‘We don’t understand’: Restaurants face return of Extreme Risk rules


15 Oregon counties will rollback to Extreme Risk on Friday

PORTLAND, Ore. (KOIN) — Restaurant owners across Oregon have reached wits’ end as COVID-19 case numbers surge and 15 counties prepare for sweeping restrictive measures.

Many believe their livelihoods have been unfairly targeted despite following Governor Kate Brown’s safety rules for more than 13 months. Brown announced the rollbacks on Tuesday, saying the “rapid spread of COVID-19 in Oregon” has threatened to overwhelm healthcare providers.

The Marathon Taverna on West Burnside in Portland will once again close its doors for at least a week when Multnomah County returns to the Extreme Risk category on Friday.
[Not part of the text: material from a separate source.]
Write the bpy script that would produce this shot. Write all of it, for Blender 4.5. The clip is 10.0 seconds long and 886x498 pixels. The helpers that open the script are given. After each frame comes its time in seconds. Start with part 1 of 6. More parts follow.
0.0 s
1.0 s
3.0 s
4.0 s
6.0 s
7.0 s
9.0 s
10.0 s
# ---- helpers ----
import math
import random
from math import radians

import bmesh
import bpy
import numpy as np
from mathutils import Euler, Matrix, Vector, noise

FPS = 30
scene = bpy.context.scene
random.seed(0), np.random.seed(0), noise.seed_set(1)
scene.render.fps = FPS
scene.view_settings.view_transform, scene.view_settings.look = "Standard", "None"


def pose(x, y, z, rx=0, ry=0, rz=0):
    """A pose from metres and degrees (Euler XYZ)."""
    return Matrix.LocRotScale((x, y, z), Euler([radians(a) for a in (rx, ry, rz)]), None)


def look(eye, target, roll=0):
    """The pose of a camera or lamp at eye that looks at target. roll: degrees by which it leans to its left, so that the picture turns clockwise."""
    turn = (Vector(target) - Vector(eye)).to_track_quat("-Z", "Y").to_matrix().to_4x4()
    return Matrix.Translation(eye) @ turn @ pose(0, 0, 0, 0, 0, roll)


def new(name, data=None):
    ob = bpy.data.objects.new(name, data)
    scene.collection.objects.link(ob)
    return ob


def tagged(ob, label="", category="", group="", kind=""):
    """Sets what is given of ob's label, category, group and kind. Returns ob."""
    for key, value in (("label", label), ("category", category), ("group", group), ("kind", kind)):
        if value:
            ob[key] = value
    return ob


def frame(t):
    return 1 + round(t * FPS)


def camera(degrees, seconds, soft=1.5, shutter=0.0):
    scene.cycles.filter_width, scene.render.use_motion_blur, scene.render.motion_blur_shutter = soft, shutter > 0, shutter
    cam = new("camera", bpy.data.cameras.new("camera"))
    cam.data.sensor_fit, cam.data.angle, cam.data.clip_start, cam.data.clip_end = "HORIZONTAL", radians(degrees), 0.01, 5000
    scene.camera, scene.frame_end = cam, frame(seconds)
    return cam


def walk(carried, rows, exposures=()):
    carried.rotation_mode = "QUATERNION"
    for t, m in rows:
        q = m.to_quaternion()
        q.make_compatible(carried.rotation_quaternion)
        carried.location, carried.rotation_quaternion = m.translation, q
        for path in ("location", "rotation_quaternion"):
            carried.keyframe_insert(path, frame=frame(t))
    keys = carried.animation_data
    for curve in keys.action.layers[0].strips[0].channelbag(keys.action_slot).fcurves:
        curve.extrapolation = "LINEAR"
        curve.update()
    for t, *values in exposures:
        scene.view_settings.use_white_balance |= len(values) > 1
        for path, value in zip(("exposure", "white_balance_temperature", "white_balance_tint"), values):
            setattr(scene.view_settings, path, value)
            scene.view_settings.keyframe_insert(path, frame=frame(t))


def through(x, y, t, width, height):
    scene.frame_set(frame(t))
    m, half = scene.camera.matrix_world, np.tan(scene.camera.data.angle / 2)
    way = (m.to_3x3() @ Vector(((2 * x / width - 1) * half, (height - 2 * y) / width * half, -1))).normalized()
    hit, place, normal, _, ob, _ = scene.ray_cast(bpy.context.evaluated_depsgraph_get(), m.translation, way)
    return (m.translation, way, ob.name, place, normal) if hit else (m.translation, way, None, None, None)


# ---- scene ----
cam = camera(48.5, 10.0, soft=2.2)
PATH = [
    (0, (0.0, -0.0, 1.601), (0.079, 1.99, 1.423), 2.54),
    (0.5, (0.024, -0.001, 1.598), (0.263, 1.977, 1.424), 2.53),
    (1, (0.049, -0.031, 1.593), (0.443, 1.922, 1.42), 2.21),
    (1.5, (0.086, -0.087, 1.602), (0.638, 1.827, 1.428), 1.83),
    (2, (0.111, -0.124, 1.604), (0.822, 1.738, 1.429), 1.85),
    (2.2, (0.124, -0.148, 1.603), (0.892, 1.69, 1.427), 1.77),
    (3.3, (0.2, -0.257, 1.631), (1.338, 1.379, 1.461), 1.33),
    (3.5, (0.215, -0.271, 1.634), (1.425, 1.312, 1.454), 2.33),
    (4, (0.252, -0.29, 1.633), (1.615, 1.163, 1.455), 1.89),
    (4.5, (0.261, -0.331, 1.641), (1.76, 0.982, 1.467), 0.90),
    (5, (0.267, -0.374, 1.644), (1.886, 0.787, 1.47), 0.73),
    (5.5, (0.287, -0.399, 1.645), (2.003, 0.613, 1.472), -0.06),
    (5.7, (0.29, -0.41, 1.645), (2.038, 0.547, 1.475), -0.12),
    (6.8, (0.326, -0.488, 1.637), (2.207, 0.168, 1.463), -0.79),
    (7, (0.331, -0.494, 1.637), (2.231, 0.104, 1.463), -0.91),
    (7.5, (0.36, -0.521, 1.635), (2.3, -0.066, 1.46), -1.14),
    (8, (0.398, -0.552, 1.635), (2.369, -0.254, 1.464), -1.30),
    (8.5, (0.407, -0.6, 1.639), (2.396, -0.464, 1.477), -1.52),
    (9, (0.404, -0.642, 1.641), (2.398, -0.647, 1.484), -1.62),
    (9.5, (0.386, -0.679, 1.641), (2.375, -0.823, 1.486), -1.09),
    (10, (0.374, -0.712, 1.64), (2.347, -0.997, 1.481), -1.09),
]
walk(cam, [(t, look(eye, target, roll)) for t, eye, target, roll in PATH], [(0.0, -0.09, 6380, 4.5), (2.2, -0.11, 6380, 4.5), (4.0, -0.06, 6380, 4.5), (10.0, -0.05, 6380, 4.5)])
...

Co-owner Anestis Polizos said the change is devastating.

“Shock and disappointment. People thought we got through the harder parts of it and nobody was expecting another shutdown,” Polizos said.

Extreme Risk level requires businesses, gyms and restaurants to drastically reduce capacity. Restaurants could only offer takeout and outdoor dining, though Brown did increase the outdoor capacity for bars and restaurants from 50 to 100 customers as long as safety measures are followed.
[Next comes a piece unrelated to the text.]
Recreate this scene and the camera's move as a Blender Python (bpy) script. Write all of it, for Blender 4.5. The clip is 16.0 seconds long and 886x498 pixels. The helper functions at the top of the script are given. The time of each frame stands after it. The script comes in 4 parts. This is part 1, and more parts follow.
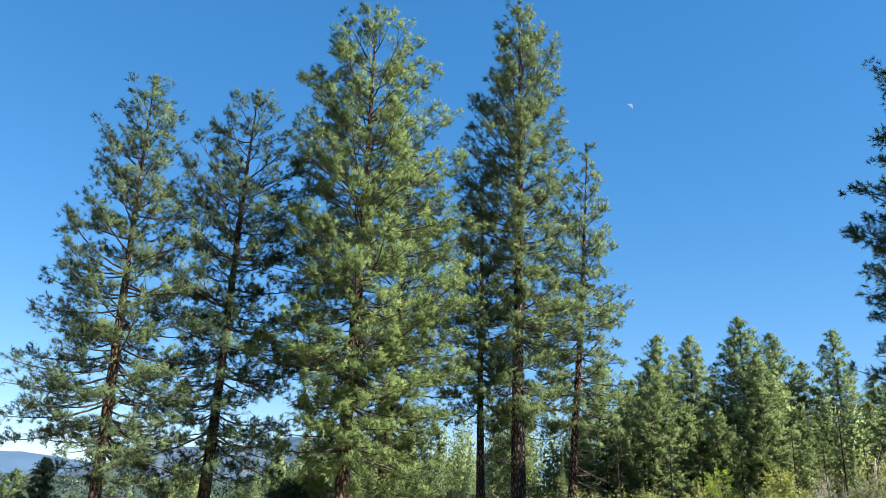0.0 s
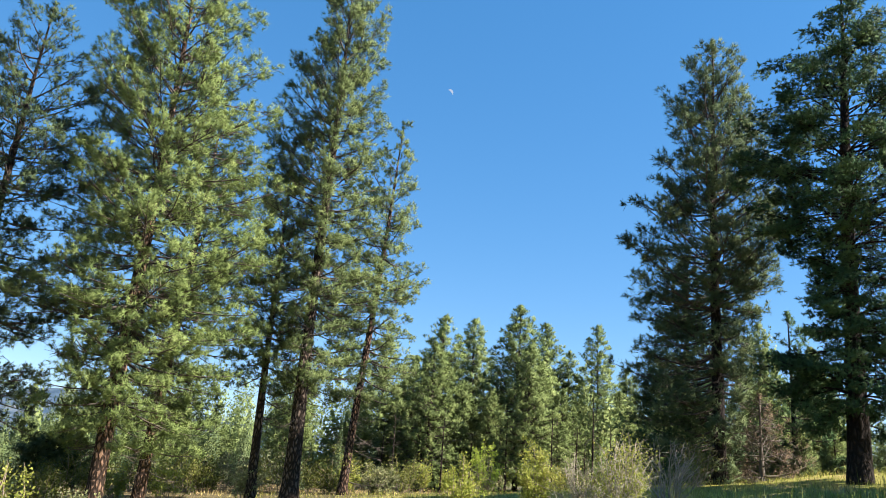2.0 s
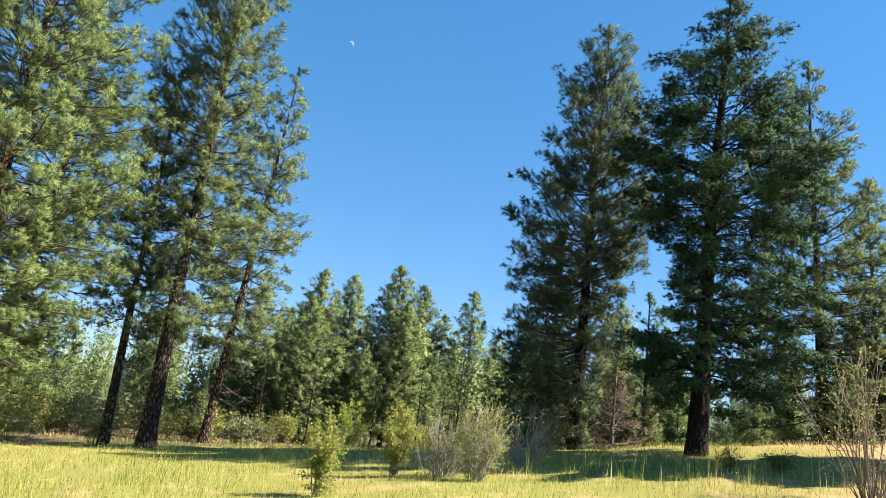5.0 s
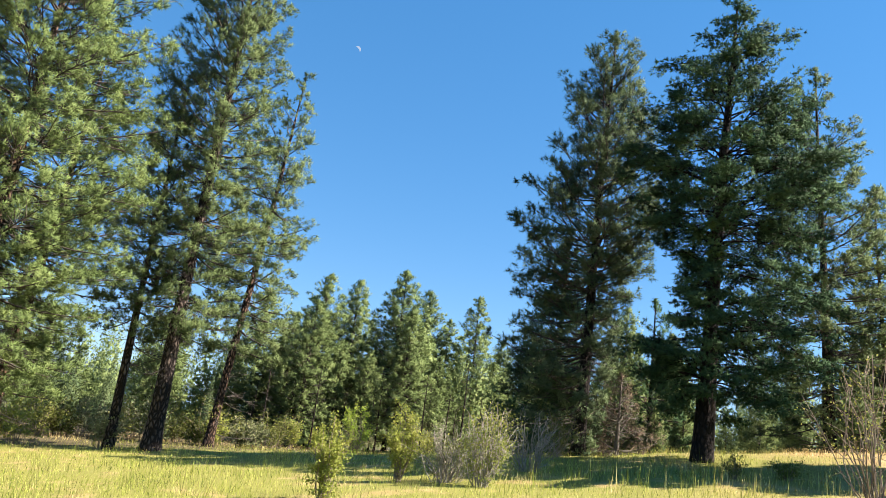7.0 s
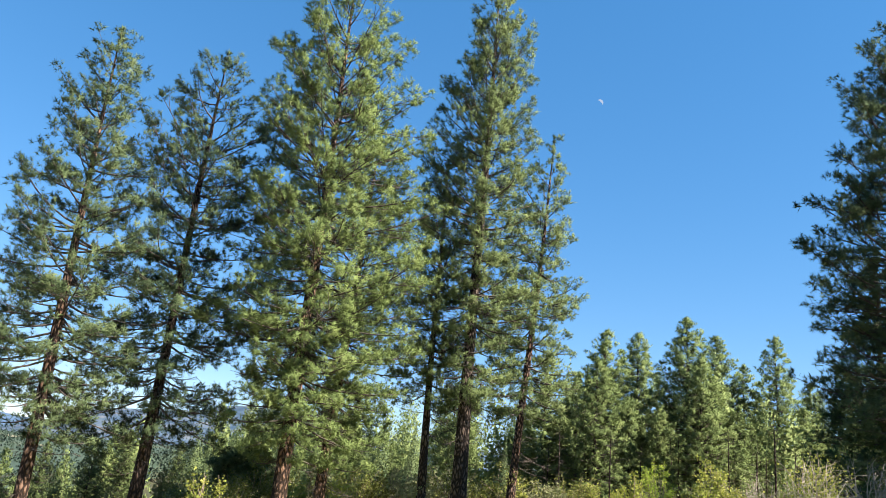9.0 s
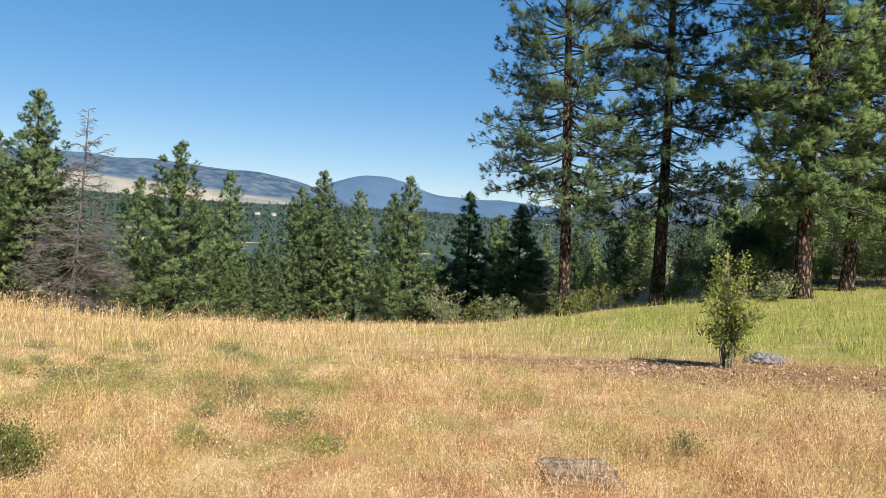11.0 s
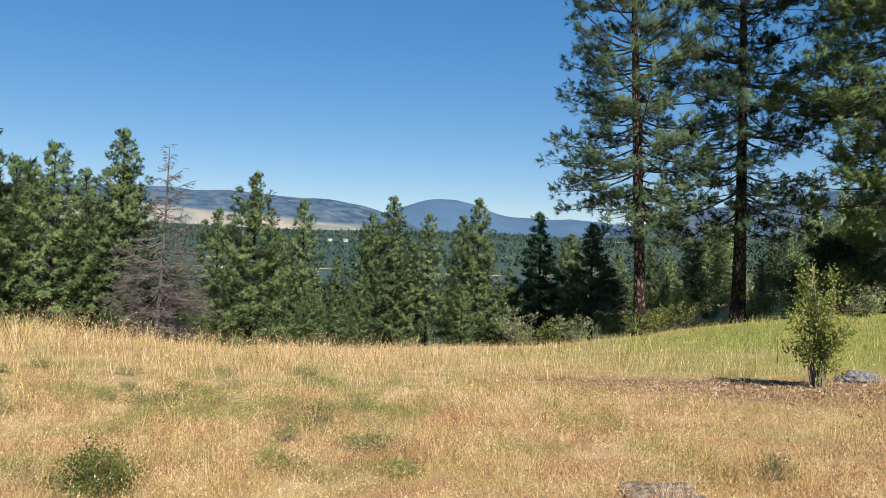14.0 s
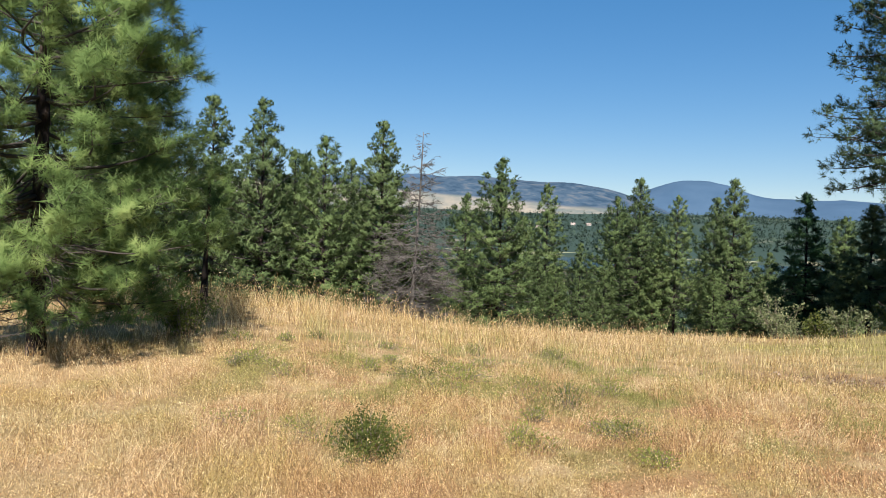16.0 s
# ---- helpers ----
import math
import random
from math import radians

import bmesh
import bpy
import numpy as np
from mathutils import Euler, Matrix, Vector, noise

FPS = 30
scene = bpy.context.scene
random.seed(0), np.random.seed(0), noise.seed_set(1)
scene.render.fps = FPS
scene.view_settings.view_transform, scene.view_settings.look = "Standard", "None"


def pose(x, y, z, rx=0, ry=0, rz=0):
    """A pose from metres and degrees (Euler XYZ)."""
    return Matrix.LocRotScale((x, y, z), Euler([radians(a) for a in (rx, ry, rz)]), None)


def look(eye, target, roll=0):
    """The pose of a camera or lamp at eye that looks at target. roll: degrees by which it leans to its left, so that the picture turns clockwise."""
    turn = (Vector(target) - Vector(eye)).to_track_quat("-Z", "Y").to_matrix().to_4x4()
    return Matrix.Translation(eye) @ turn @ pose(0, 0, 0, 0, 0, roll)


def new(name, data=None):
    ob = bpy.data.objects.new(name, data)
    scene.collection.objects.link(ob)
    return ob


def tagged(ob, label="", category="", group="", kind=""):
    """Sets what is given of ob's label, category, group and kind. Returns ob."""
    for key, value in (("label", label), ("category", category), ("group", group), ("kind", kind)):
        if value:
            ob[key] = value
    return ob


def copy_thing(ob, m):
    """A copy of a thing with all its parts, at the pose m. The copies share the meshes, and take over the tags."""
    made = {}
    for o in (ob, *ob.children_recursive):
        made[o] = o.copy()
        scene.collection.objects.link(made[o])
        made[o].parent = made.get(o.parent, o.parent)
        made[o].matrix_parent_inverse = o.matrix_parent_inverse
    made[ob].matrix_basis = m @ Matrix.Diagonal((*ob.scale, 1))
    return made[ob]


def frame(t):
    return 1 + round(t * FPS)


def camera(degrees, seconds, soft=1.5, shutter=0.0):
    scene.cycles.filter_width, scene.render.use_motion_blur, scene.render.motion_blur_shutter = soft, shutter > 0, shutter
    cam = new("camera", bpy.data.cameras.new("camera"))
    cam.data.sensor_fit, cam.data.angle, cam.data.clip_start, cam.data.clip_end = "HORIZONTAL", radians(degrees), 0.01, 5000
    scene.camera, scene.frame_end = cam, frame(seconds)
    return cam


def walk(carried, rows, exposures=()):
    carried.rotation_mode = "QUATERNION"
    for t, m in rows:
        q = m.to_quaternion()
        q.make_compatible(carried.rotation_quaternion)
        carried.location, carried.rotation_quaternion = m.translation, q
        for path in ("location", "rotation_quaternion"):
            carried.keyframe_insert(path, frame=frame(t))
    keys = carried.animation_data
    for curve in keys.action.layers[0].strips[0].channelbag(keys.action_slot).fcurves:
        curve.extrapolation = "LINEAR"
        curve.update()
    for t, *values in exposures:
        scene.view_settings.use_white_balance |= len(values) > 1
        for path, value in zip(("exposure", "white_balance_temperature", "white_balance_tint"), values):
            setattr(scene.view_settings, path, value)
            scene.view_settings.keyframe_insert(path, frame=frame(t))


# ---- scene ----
cam = camera(61.6, 16.0, soft=0.5)
# seconds, then tilt, lean and heading in degrees; the camera swings round its bearer
PATH = [
    (0.0, 109.65, -2.42, -0.44),
    (0.5, 109.09, -2.97, -6.75),
    (1.0, 108.81, -3.28, -11.18),
    (1.5, 108.61, -3.75, -14.32),
    (2.0, 108.29, -4.28, -16.93),
    (2.5, 107.74, -4.80, -19.40),
    (3.0, 107.11, -5.35, -21.68),
    (3.5, 106.52, -5.77, -23.65),
    (4.0, 106.15, -6.14, -25.29),
    (4.5, 106.02, -6.37, -26.50),
    (6.8, 106.39, -7.15, -27.29),
    (7.0, 106.47, -7.08, -26.63),
    (7.5, 106.96, -6.73, -24.04),
    (8.0, 107.70, -6.22, -19.53),
    (8.5, 108.55, -5.59, -13.36),
    (9.0, 108.51, -5.63, -4.78),
    (9.5, 103.12, -6.32, 7.14),
    (10.0, 95.57, -6.08, 19.10),
    (10.2, 92.92, -5.76, 23.36),
    (12.3, 87.61, -2.01, 35.96),
    (12.5, 88.12, -1.97, 35.79),
    (13.0, 89.28, -1.84, 35.52),
    (13.5, 89.96, -1.65, 36.14),
    (14.0, 90.18, -1.69, 38.12),
    (14.5, 90.06, -1.63, 41.49),
    (15.0, 89.67, -1.60, 45.73),
    (15.5, 89.13, -1.65, 50.59),
    (16.0, 88.37, -1.78, 56.69),
]
REACH, EYE = 0.2, 1.6
walk(cam, [(t, pose(-REACH * math.sin(radians(c)), REACH * math.cos(radians(c)), EYE, a, b, c)) for t, a, b, c in PATH],
     exposures=[(0.0, 1.72, 6450, 15), (1.0, 1.82, 7000, 18), (1.5, 1.9, 7050, 18), (9.0, 1.9, 7050, 18), (9.5, 1.55, 6650, 15), (10.2, 1.25, 6600, 16), (12.3, 0.98, 6330, 15), (16.0, 0.95, 6330, 15)])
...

But most restaurants simply don’t have 100 outdoor seats. Such is the case for The Fields Bar & Grill in Portland’s Pearl District, which has 14 outdoor seats available.

“Our revenue is going to drop by 75%. That’s what’s going to happen,” said Jim Rice, the owner of The Fields Bar & Grill. “With that happening, that means we won’t be making enough revenue to pay our normal rent.”

Other establishments, such as the Marathon Taverna, don’t have any outdoor seating.

“So we’ll be closed completely and have to lay off our entire staff,” said Polizos.

Rice said Brown has unfairly targeted the restaurant industry.

“We don’t understand the fact that we’re being shut down yet I can sit next to someone on an airplane and drink a Coca-Cola elbow-to-elbow with people from all over the country,” Rice said. “That’s okay — but having people sit in a restaurant is wrong.”

Brown said she is working with state lawmakers to set up a $20 million emergency relief fund for businesses impacted by the rollbacks. She does not have a timeline for when that financial aid might be available.